Good point. I took a slightly different approach to reduce even further!

6316 ↗(On Diff #27764)

reassociateOps() doesn't need any changes because the earlier patch assumed this change was coming; we made it (even the comments) assume the more general pattern could happen.

spatel updated this revision to Diff 28128.Jun 22 2015, 11:09 AM
spatel edited edge metadata.

Patch updated based on Gerolf's feedback.

Also, I checked in the name change: hasPattern() -> getMachineCombinerPatterns().
http://reviews.llvm.org/rL240192

...because that's independent and NFC, so this patch is reduced to just the MachineCombiner and x86 files again.

LGTM, but for compile time please add a FIXME before commit.

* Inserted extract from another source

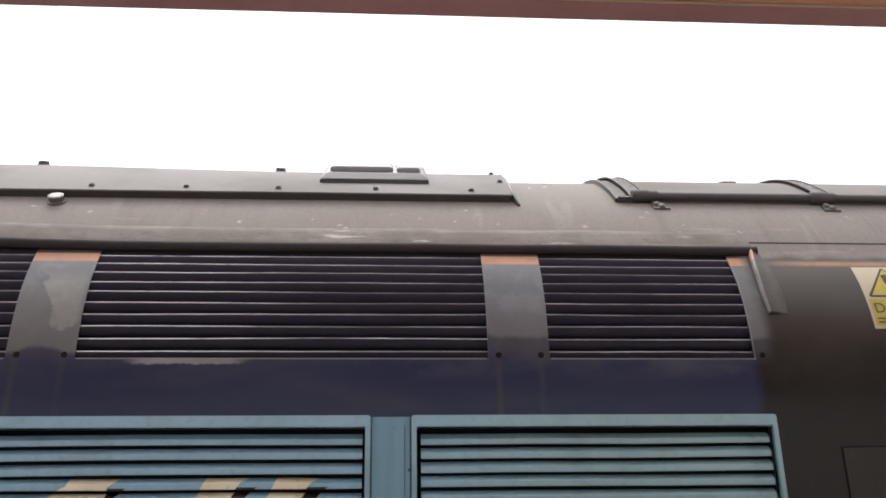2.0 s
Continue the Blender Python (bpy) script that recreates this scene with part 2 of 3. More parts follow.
def cream_paint():
    """Cream lettering with brown specks and a little yellowing."""
    k = Nodes("cream_paint", 0.4)
    big, fine = k.noise(9, 5, 0.6), k.noise(60, 3, 0.6)
    col = k.mix(k.ramp(big, 0.35, 0.7), (0.80, 0.755, 0.61), (0.72, 0.645, 0.46))
    col = k.mix(k.math("MULTIPLY", k.math("MULTIPLY", k.spots(26, 0.16, warp=0.02), k.ramp(fine, 0.4, 0.55)), 0.4), col, (0.25, 0.20, 0.14))
    k.bump(fine, 0.08, 0.003)
    return k.done(col, k.math("ADD", 0.11, k.math("MULTIPLY", big, 0.16)))


M_CREAM = cream_paint()
M_BLACK = worn("black_paint", BLACK, (0.04, 0.035, 0.03), 0.17)
M_STRIPE = worn("dark_blue_paint", (0.022, 0.021, 0.046), (0.040, 0.035, 0.045), 0.16, shine=0.65)
M_SLAT = worn("sooty_slat_paint", (0.023, 0.0195, 0.042), (0.036, 0.031, 0.054), 0.4, grain=30, stain=6, shine=0.35)


def nose_paint():
    """Slat edges: sky highlights painted as long pale patches, sooty between them."""
    k = Nodes("highlit_slat_edge", 0.5, 0.15)
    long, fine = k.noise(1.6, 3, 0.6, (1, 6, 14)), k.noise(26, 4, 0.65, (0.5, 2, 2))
    highlight = k.math("ADD", k.math("MULTIPLY", k.ramp(long, 0.36, 0.68), 0.75), k.math("MULTIPLY", k.ramp(fine, 0.35, 0.7), 0.25))
    # A stronger glint painted on the left part of the middle grille.
    glint = k.math("MULTIPLY", k.math("MULTIPLY", k.ramp(k.x, 0.20, 0.26), k.math("SUBTRACT", 1.0, k.ramp(k.x, 0.45, 1.05))), k.ramp(fine, 0.25, 0.5))
    highlight = k.math("MAXIMUM", highlight, glint)
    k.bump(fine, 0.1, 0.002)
    return k.done(k.mix(glint, k.mix(highlight, (0.12, 0.11, 0.12), (0.50, 0.48, 0.51)), (0.74, 0.73, 0.75)), k.math("SUBTRACT", 0.62, k.math("MULTIPLY", highlight, 0.2)))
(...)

What more evidence does it need? "On Mehdi's (hopefully degenerate for x86) test case from the r236031 post-commit thread, the compile-time increases from ~0.2 sec to 5.0 sec". However, in the current form the patch should have negligible ct impact in general.

mehdi_amini edited edge metadata.Jun 22 2015, 2:26 PM

For the record: the test didn’t come from an X86 test, it is a simplified version of a real-world GPU shader.


Mehdi

This revision was automatically updated to reflect the committed changes.